Book Excerpt
A slow day in baseball makes for an ideal time to catch up on some current Yankee literature. So, for your reading pleasure, please enjoy the following cherce selection from Stephen Borelli’s biography of legendary Yankee broadcaster Mel Allen, “How About That! The Life of Mel Allen.” It’s a blast, with or without the Ballantine.
Chapter 9: Yankee Doodle Dandy
When Horace Stoneham needed a new lead Giants broadcaster for the 1949 baseball season, he asked Mel for recommendations. “Russ Hodges,” Mel said. Mel didn’t want to lose his faithful partner, but he thought Hodges deserved a shot at a No. 1 job. Stoneham and Liggett & Myers tobacco scooped up Hodges, who, along with Mel and Barber, serenaded the city of New York with a trio of Southern baseball voices.
The Yankees conducted a national search for Hodges’s replacement, sending out 300 letters to potential candidates. One of them reached Curt Gowdy, a kid announcer for station KOMA in Oklahoma City. Mel listened to a record of Gowdy’s voice, which rolled over the airwaves steadily and harmonically, much like the wind whipped through Gowdy’s home state of Wyoming. Allen and Gowdy met in person at the Yankees’ Fifth Avenue offices in December 1948. “Curt,” Mel said over lunch at Al Schacht’s, “I’d like to have you with me and I’m pretty sure it will work out that way.”
Later that day, general manager George Weiss offered Gowdy the job of assisting Mel with Yankees baseball and All-America Conference football. About as quickly as he accepted the position, Gowdy realized how far he was from Oklahoma. As KOMA’s top announcer for University of Oklahoma football and Texas League baseball, he had broadcast alone. He wasn’t used to bantering back and forth on the air, something Mel liked to do with Hodges. When Gowdy first started working games with Mel, he uncomfortably shook and nodded his head in response to his partner’s questions. “Nobody can see you,” Mel said.

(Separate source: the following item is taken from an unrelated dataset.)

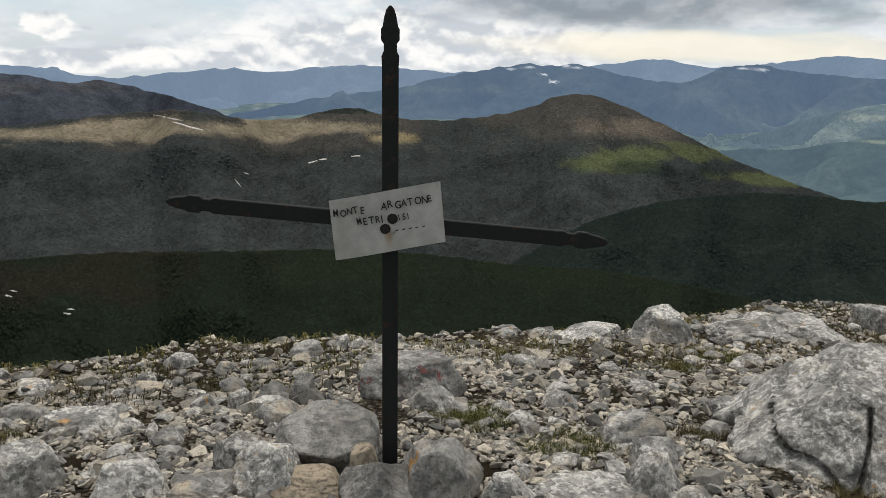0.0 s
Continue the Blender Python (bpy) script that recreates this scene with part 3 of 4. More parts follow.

When Gowdy read commercials for Ballantine beer and White Owl cigars, the Yankees’ joint principal sponsors from 1947 through 1955, he sounded stiff and awkward. Meanwhile, Mel was as crisp as that first sip of Ballantine after hard day at the office: “Well, while the fans are out here takin’ that stretch, it’s a mighty good time for you to take a quick trip to the refrigerator for a bottle of Ballantine beer. If you’re listening at your favorite tavern, don’t just say, ‘One up,’ but be sure to ask the man for Ballantine. Enjoy the two B’s, baseball and Ballantine. As you linger over that sparkling glass of Ballantine beer, as you feel it trickling down your throat, you’ll say, ‘Ah, man, this is the life.’ Baseball and Ballantine beer. And while we’re on this pleasant subject, folks, I’d like to remind you that it’s a smart idea to keep plenty of Ballantine on ice at home at all times, to serve at mealtimes, to enjoy during leisure hours, so at your dealer’s be sure to look for the three rings. Ask him for Ballantine beer.”
Mel described a Yankees home run as a “Ballantine blast” or a “White Owl wallop.” He could even work both sponsors into one call: “Folks, that ball was foul by no more than a bottle of Bal-…No, that ball was foul by the ash on a White Owl cigar!”
Between innings, Mel moved swiftly from game to commercial without changing his tone of voice: “Boy, that sure was closea tough decision for the umpire. But you don’t have a tough decision when it comes to White Owl cigars.”